M. Charles Beer, conseiller d'Etat. Monsieur le président, Mesdames et Messieurs les députés, le débat qui s'est ouvert avec cette résolution va encore très vraisemblablement nous rassembler durant quelques sessions, sur plusieurs mois et probablement sur davantage de temps encore. En effet, la politique culturelle, tout particulièrement en ce qui concerne les investissements, mais également la répartition des tâches entre canton et communes, est interrogée à la lumière de plusieurs événements d'actualité, si j'ose dire, touchant notamment un certain nombre des grandes institutions de notre canton au sens territorial du terme.
Je souhaite évidemment que la commission externe puisse nous livrer l'avant-projet qu'elle s'est engagée à nous transmettre avant la fin du mois d'avril, de manière que nous soyons en mesure d'entrer dans le vif du sujet au cours de cette année déjà.
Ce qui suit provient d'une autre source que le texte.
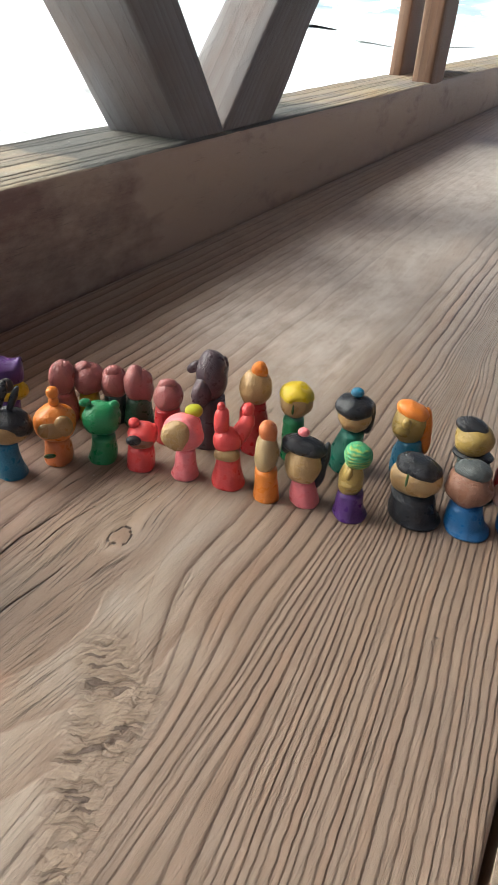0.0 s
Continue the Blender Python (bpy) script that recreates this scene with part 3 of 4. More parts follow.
# eave drawn far out to block high sky light
slab("ceiling_unseen", (-4.0, -3.0, 2.35), (6.5, 1.9, 2.45), BOARDS, "unseen boarded roof underside, added to cut the high sky light", "roof")
slab("deck_floor_unseen", (-4.0, -2.9, -0.62), (6.5, 0.25, -0.52), BOARDS, "unseen boarded deck, added to close the space and bounce light", "floor")
# height set to hold back fill from the south
slab("wall_south_unseen", (-4.0, -2.95, -0.52), (6.5, -2.85, 1.45), BOARDS, "unseen boarded parapet, added to limit light from behind", "wall")
slab("wall_north_unseen", (-4.0, 0.30, -0.62), (6.5, 0.36, -0.07), BOARDS, "unseen boarded parapet added under the beam", "wall")
slab("beam_head_unseen", (-4.0, 0.26, 2.2), (6.5, 0.38, 2.345), BOARDS, "unseen head beam added under the roof", "beam")


# ---- outside: snow, stones, ice, far woods ----
def lumps(x, y):
    """Coarse, half-melted grains in the two wet hollows."""
    wet = np.exp(-((x - 0.9) / 1.4) ** 4 - ((y - 4.6) / 1.9) ** 4) + np.exp(-((x - 2.65) / 0.8) ** 4 - ((y - 3.45) / 0.5) ** 4)
    return wet * (0.003 * waves(x, y, 85, 14, 2.5, 6) + 0.003 * waves(x, y, 86, 14, 5, 10))


def hills(x, y):
    far = np.clip((np.hypot(x, y) - 14) / 60, 0, 1)
    return -0.75 + 0.10 * waves(x * 0.05, y * 0.05, 81, 8, 1.5, 6) * np.clip(y - 0.6, 0, 1) + 0.03 * waves(x * 0.3, y * 0.3, 82, 8, 1, 5) + far * far * 5.0 + lumps(x, y)


axis_x = np.concatenate([-np.geomspace(900, 8, 24), np.arange(-7.7, -0.8, 0.3), np.arange(-0.8, 7.2, 0.06), np.arange(7.2, 12, 0.25), np.geomspace(12.2, 900, 26)])
axis_y = np.concatenate([-np.geomspace(900, 8, 24), np.arange(-7.7, 2.4, 0.3), np.arange(2.4, 7.0, 0.05), np.arange(7.0, 12, 0.25), np.geomspace(12.2, 900, 26)])
ga, gb = np.meshgrid(axis_x, axis_y, indexing="ij")
tagged(mesh_object("ground", np.stack([ga, gb, hills(ga, gb)], -1).reshape(-1, 3), grid_faces(len(axis_x), len(axis_y)), SNOW), "old wet snow cover with slushy grey patches", "snow", kind="structure")


def far_woods():
    """Frosted conifers beyond the snow field: tapered trunks with drooping, uneven boughs."""
    rng = np.random.RandomState(91)
    verts, faces = [], []
    for _ in range(260):
        x = rng.uniform(48, 110)
        y = rng.uniform(2, 0.6 * x)
        z, h = float(hills(np.array([x]), np.array([y]))[0]) - 0.3, rng.uniform(6, 13)
        n0 = len(verts)
        for k in range(5):
            a = k * 1.2566
            verts += [(x + 0.16 * math.cos(a), y + 0.16 * math.sin(a), z), (x + 0.02 * math.cos(a), y + 0.02 * math.sin(a), z + h)]
        faces += [(n0 + 2 * k, n0 + 2 * ((k + 1) % 5), n0 + 2 * ((k + 1) % 5) + 1, n0 + 2 * k + 1) for k in range(5)]
        for level in np.arange(0.12, 0.97, 0.07):
            for a in rng.uniform(0, 6.283, 6):
                r = (1 - level) * h * 0.2 * rng.uniform(0.6, 1.2) + 0.15
                zz, w = z + level * h, 0.22 * r + 0.08
                c, s = math.cos(a), math.sin(a)
                m = len(verts)
                verts += [(x, y, zz + 0.1), (x + 0.5 * r * c - w * s, y + 0.5 * r * s + w * c, zz - 0.15 * r),
                          (x + r * c, y + r * s, zz - 0.45 * r), (x + 0.5 * r * c + w * s, y + 0.5 * r * s - w * c, zz - 0.15 * r), (x + 0.4 * r * c, y + 0.4 * r * s, zz - 0.3 * r - 0.1)]
                faces += [(m, m + 1, m + 2), (m, m + 2, m + 3), (m, m + 4, m + 1), (m + 1, m + 4, m + 2), (m + 2, m + 4, m + 3), (m + 3, m + 4, m)]
    tagged(mesh_object("far_woods", verts, faces, FAR, smooth=False), "far frosted conifer woods beyond the snow", "woods", kind="stuff")


far_woods()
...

Je pense que la résolution, comme l'ont également été le projet de loi du parti socialiste et d'autres contributions, représente évidemment des pistes de réflexion et de discussion que l'élément «méthode de travail» doit précéder. C'est pourquoi il est indispensable que nous puissions effectivement d'abord traiter d'un avant-projet, celui de la commission externe, pour entrer ensuite dans le vif du sujet et notamment évoquer la place des grandes institutions dans notre canton, tant il paraît en tous les cas important d'y consacrer une part pour le canton en ce qui concerne le pilotage et la gestion des institutions.
Le président. Merci, Monsieur le conseiller d'Etat. Mesdames et Messieurs les députés, je vous soumets maintenant la proposition qui nous a été faite, à savoir le renvoi de cette proposition de résolution à la commission de l'enseignement, de l'éducation et de la culture.
Mis aux voix, le renvoi de la proposition de résolution 586 à la commission de l'enseignement, de l'éducation et de la culture est adopté par 47 oui contre 11 non et 10 abstentions.